Propos recueillis par Louise Wehrli

« Sagesse dynamique »: transposé en français, le nom du collectif et du film d’Élise Shubs, Dynamic Wisdom, reflète bien ce que l’écran nous dévoile : un mode de fonctionnement démocratique institué par ces hommes afin de pouvoir cohabiter dans un espace très restreint et spartiate. Ce toit, ils l’apprécient à sa juste valeur, puisqu’il leur a permis de sortir de la rue et des hébergements d’urgence qu’ils ont longtemps fréquentés. Je discute avec Aguero, le chairman actuel de Dynamic Wisdom. Chairman, c’est le rôle de président élu pour une année aux côtés des autres membres du comité. Les membres du collectif vivent depuis l’année passée dans une nouvelle maison, toujours proche de Lausanne et cette fois, avec un contrat de confiance de 5 ans. La maison est en bien meilleur état que la précédente.

Image extraite du documentaire « Dynamic Wisdom »

«Je suis le plus jeune de la maison et ce n’est pas toujours facile de faire régner le calme ni de faire respecter les règles que nous nous sommes fixées. Cette maison est la chose la plus importante que nous avons et on fait tout pour que cela puisse durer le plus possible. Elle nous permet d’échapper à la rue et toutes les difficultés qu’elle comporte. On y vit à 16 en ce moment.

Pour éviter les conflits, il y a des règles strictes : pas de visiteurs admis, pas d’entrée après 00h30, participation obligatoire à notre réunion du dimanche et contribution financière aux achats nécessaires à la maison.
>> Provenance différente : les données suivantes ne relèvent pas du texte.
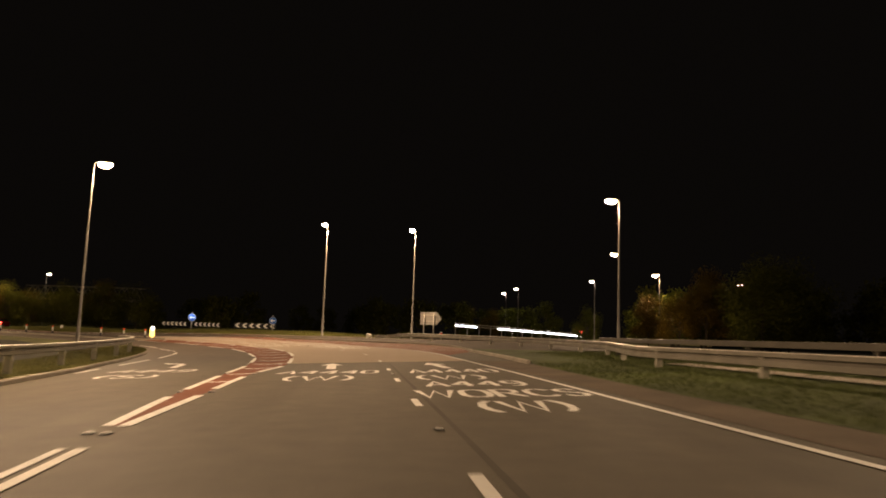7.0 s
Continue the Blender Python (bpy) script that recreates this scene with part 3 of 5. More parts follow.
# lane dashes on the buff surface, long marks
for a, b in (((-24.3, 151.6), (-24.7, 152.6)), ((-27.4, 157.8), (-28.0, 158.7)), ((-30.6, 162.5), (-31.5, 163.6)), ((-32.4, 164.8), (-34.6, 167.2)), ((-36, 168.6), (-38.7, 170.95)), ((-39.9, 171.95), (-42.85, 174.15)), ((-43.9, 174.85), (-47.2, 176.75)), ((-48.4, 177.3), (-51.7, 178.55)), ((-52.9, 178.95), (-56.5, 180.15)), ((-58.1, 180.5), (-61.9, 181.25)), ((-63.8, 181.5), (-67.1, 181.7)), ((-68.2, 181.8), (-71.6, 182.3)), ((-73.4, 182.8), (-76.3, 183.5)), ((-77.8, 184.1), (-80.5, 185.3)), ((-82.4, 186.2), (-84.6, 187.4)), ((-86.5, 188.6), (-88.8, 190.1)), ((-90.2, 191.2), (-92.9, 193.5)), ((-94.3, 194.8), (-97.2, 197.6))):
    paint(ribbon(LANE, LANE.near(*a), LANE.near(*b), 0.11 if a[0] > -73 else 0.085, Z), label="white lane mark")
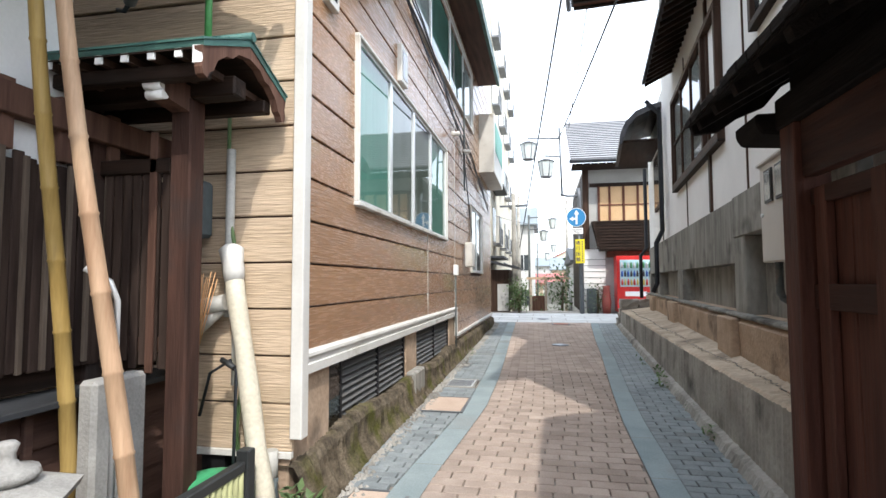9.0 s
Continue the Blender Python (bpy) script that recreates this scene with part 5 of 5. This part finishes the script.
spot = thing("spotlight", "grey outdoor spotlight under the shop eave", "spotlight", pose(-2.78, 9.0, 2.85))
bm = bmesh.new()
tube(bm, [(0, 0, 0), (0.05, -0.05, 0.03), (0.09, -0.09, 0.055), (0.14, -0.14, 0.08)], [0.03, 0.045, 0.055, 0.06], 16)
part("head", bm, steel, spot)
bm = bmesh.new()
tube(bm, [(-0.12, 0.05, 0.0), (-0.05, 0.02, -0.03), (0, 0, 0.0)], 0.012, 8)
part("bracket", bm, pipe_dark, spot)


def bamboo(label, a, b, r, mat, seed):
    t = thing("bamboo_pole", label, "pole")
    a, b = Vector(a), Vector(b)
    n = 9
    pts, rr = [], []
    for i in range(n):
        for d, s in ((0.0, 1.0), (0.94, 0.98), (0.97, 1.12)):
            f = (i + d) / n
            pts.append(a.lerp(b, f) + Vector((0.012 * math.sin(f * 5 + seed), 0.008 * math.sin(f * 7), 0)))
            rr.append(r * s * (1 - 0.2 * f))
    bm = bmesh.new()
    tube(bm, pts, rr, 12)
    part("cane", bm, mat, t)


bamboo("ochre bamboo pole propped under the eave", (-2.76, 8.74, 0.2), (-2.75, 8.41, 3.05), 0.036, bamboo_green, 0)
bamboo("tan bamboo pole leaning under the eave", (-2.24, 8.56, 0.0), (-2.70, 8.48, 2.98), 0.04, bamboo_tan, 1)
wp = pipe_thing("plastic_pipe", "white wrapped plastic pipe leaning on the house", "pipe", [("pipe", [(-2.07, 9.28, 0.0), (-2.13, 9.31, 0.25), (-2.18, 9.32, 0.45), (-2.24, 9.34, 0.75), (-2.3, 9.37, 1.0), (-2.36, 9.39, 1.25), (-2.41, 9.42, 1.48)], [0.05, 0.056, 0.052, 0.056, 0.05, 0.054, 0.05], material("ivory_plastic", (0.48, 0.44, 0.34), (0.58, 0.54, 0.43), rough=0.5, bump=0.1)), ("cap", [(-2.385, 9.405, 1.36), (-2.395, 9.41, 1.42), (-2.405, 9.415, 1.47), (-2.42, 9.42, 1.55), (-2.424, 9.425, 1.565)], [0.052, 0.062, 0.06, 0.07, 0.045], siding_trim)])
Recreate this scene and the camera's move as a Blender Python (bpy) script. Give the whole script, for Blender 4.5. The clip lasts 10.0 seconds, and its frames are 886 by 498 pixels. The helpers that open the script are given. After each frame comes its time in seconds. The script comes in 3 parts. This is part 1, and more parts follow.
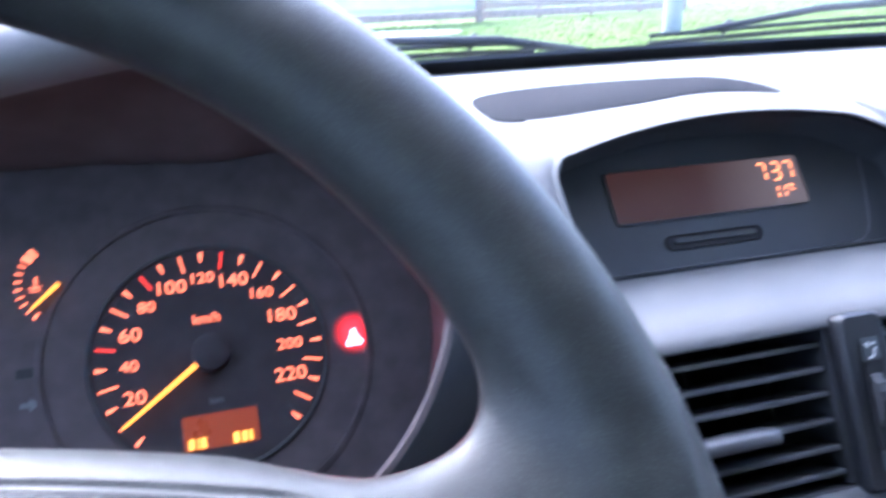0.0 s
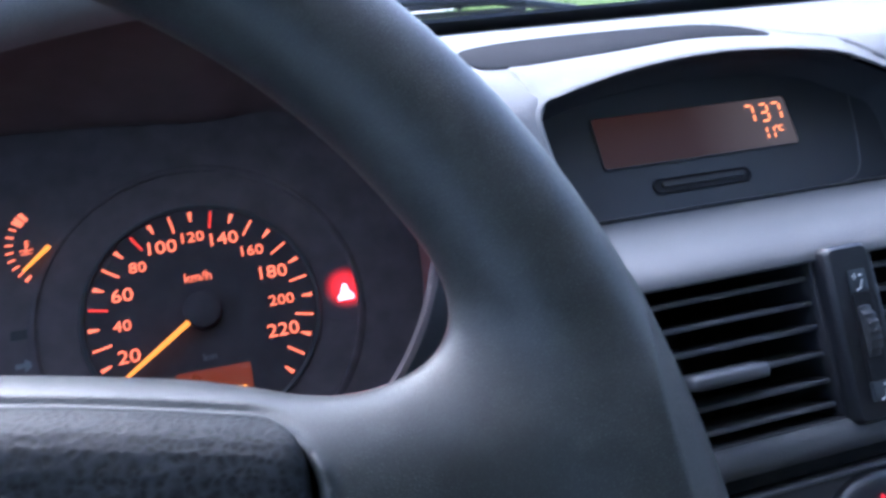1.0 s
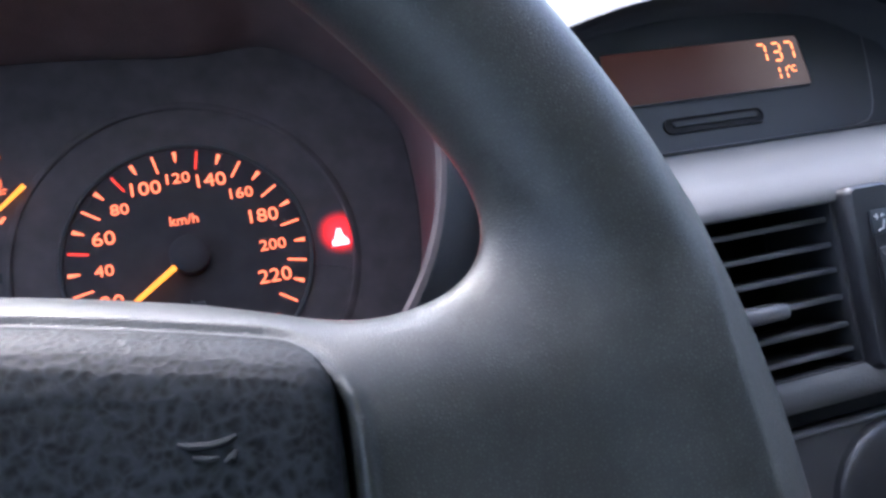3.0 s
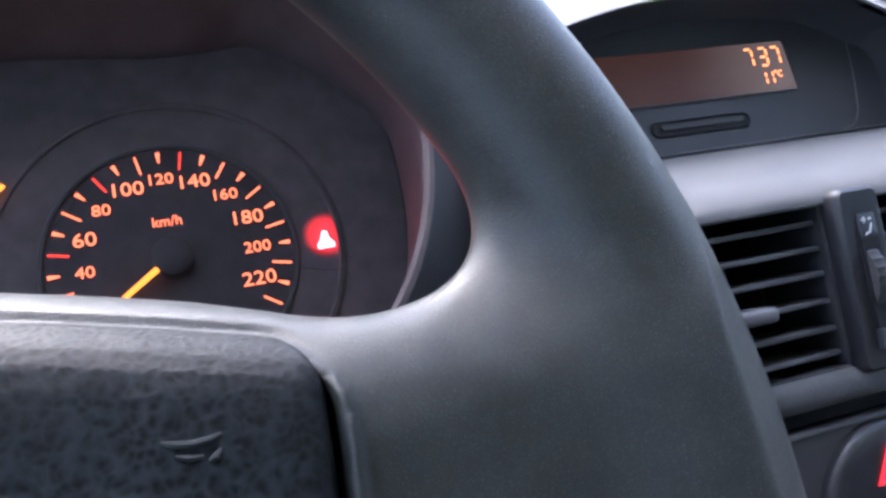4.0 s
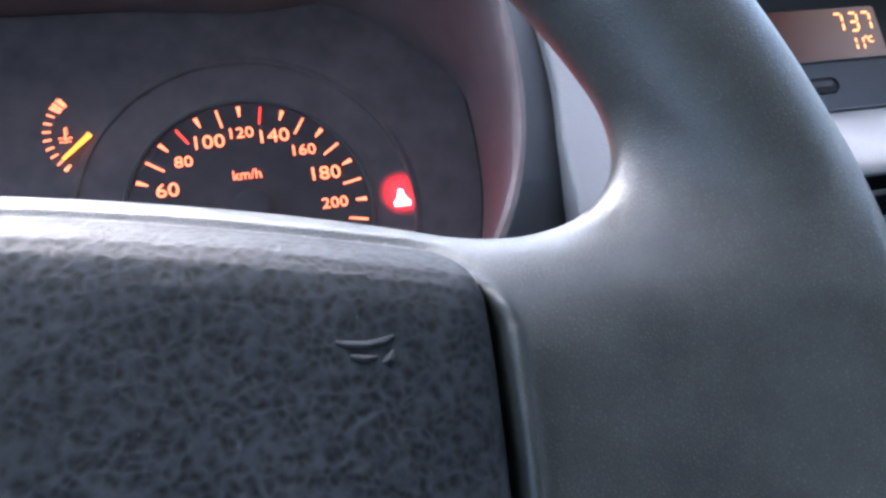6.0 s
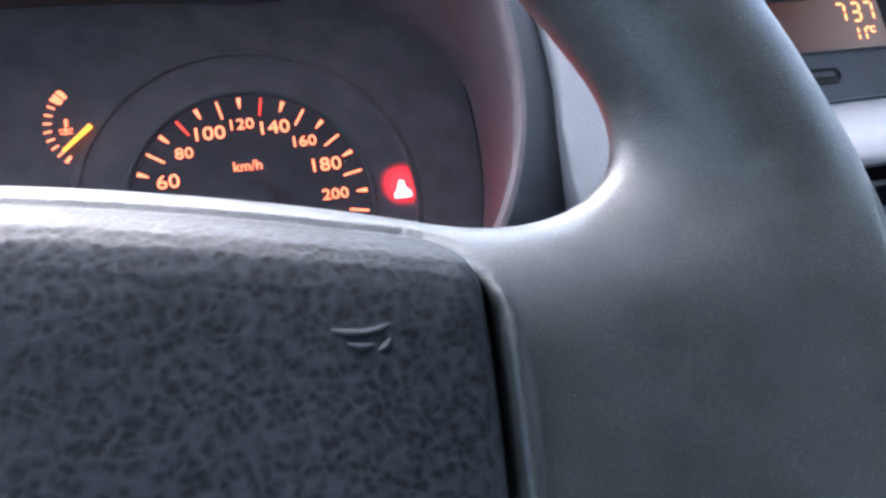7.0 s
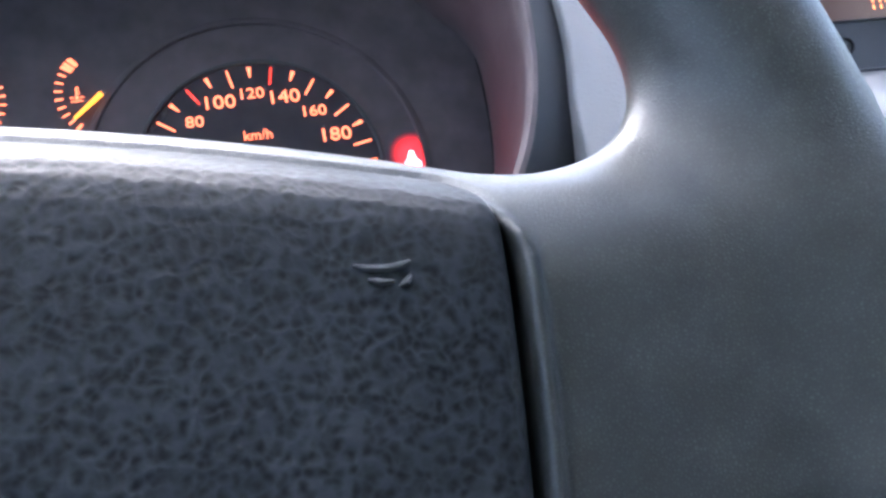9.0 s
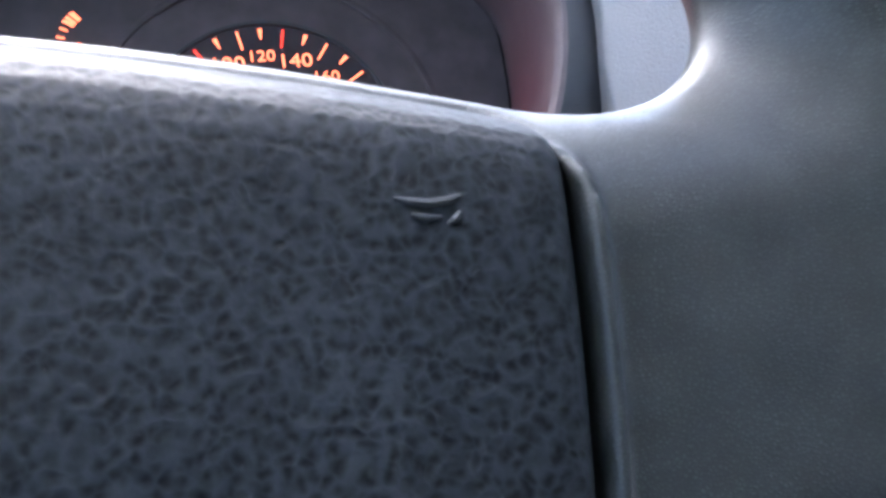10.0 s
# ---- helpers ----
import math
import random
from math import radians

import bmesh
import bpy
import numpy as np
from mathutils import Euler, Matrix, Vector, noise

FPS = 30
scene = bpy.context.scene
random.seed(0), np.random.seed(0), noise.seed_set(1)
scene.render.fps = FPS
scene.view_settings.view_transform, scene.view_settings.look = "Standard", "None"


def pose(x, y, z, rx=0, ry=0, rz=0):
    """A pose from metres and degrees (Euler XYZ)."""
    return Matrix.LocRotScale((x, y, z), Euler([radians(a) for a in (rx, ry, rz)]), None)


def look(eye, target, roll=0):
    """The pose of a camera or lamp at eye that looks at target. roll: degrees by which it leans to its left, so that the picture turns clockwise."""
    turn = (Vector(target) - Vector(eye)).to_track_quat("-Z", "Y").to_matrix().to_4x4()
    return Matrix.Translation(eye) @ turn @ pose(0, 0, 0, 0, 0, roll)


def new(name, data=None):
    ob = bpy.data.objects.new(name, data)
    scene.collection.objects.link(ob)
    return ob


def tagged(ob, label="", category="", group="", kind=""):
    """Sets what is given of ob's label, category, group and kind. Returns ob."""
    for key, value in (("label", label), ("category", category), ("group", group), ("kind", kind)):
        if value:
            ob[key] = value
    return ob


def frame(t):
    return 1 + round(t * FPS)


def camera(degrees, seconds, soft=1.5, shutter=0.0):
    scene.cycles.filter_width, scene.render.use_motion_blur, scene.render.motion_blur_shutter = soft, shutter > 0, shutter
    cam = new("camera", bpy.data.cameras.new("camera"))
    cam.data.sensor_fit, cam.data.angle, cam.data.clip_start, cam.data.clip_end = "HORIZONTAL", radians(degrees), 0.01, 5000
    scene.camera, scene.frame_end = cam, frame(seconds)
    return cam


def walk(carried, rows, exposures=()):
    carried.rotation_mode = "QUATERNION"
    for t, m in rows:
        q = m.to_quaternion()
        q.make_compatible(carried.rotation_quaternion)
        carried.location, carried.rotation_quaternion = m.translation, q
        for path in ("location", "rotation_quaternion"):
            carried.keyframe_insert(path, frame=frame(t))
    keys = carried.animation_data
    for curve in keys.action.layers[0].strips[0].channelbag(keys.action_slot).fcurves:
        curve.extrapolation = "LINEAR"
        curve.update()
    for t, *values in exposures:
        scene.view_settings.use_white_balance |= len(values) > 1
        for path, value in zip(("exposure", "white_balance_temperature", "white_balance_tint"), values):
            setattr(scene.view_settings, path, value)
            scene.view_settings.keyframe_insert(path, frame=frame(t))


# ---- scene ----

Pour nous protéger, on doit aussi rester les plus discrets possible. On ne communique donc pas sur notre existence vers l’extérieur.
Lors des séances de projection, le public nous pose beaucoup de questions sur l’origine de notre collectif et notre organisation. Il veut aussi savoir comment on gagne notre vie ou comment on vit les contrôles policiers constants qu’on subit en tant qu’hommes noirs. Il y a beaucoup de curiosité. C’est parfois difficile pour moi de regarder le film au milieu du public. Je me sens mal à l’aise de montrer les conditions dans lesquelles nous vivions: la saleté, le mauvais état de la maison, etc. Mais je suis aussi fier de ce que nous avons fait, de pouvoir ainsi laisser une trace visuelle de notre histoire.

D’une blague, le film est devenu une chose sérieuse. Il raconte notre vie, les difficultés que nous traversons et nos combats au quotidien. Lorsqu’on nous croise dans la rue, la population nous voit souvent que comme des «bad guys» alors que nous sommes tout autre chose. On espère qu’après avoir vu Dynamic Wisdom, ce regard porté sur nous changera. La plupart des gens ne savent pas quelle est vraiment notre vie. À travers ce film, on aimerait inviter le public à s’intéresser à l’histoire des personnes qui vivent à côté d’eux et qu’ils ne côtoient jamais. Et à les soutenir si elles en ont besoin».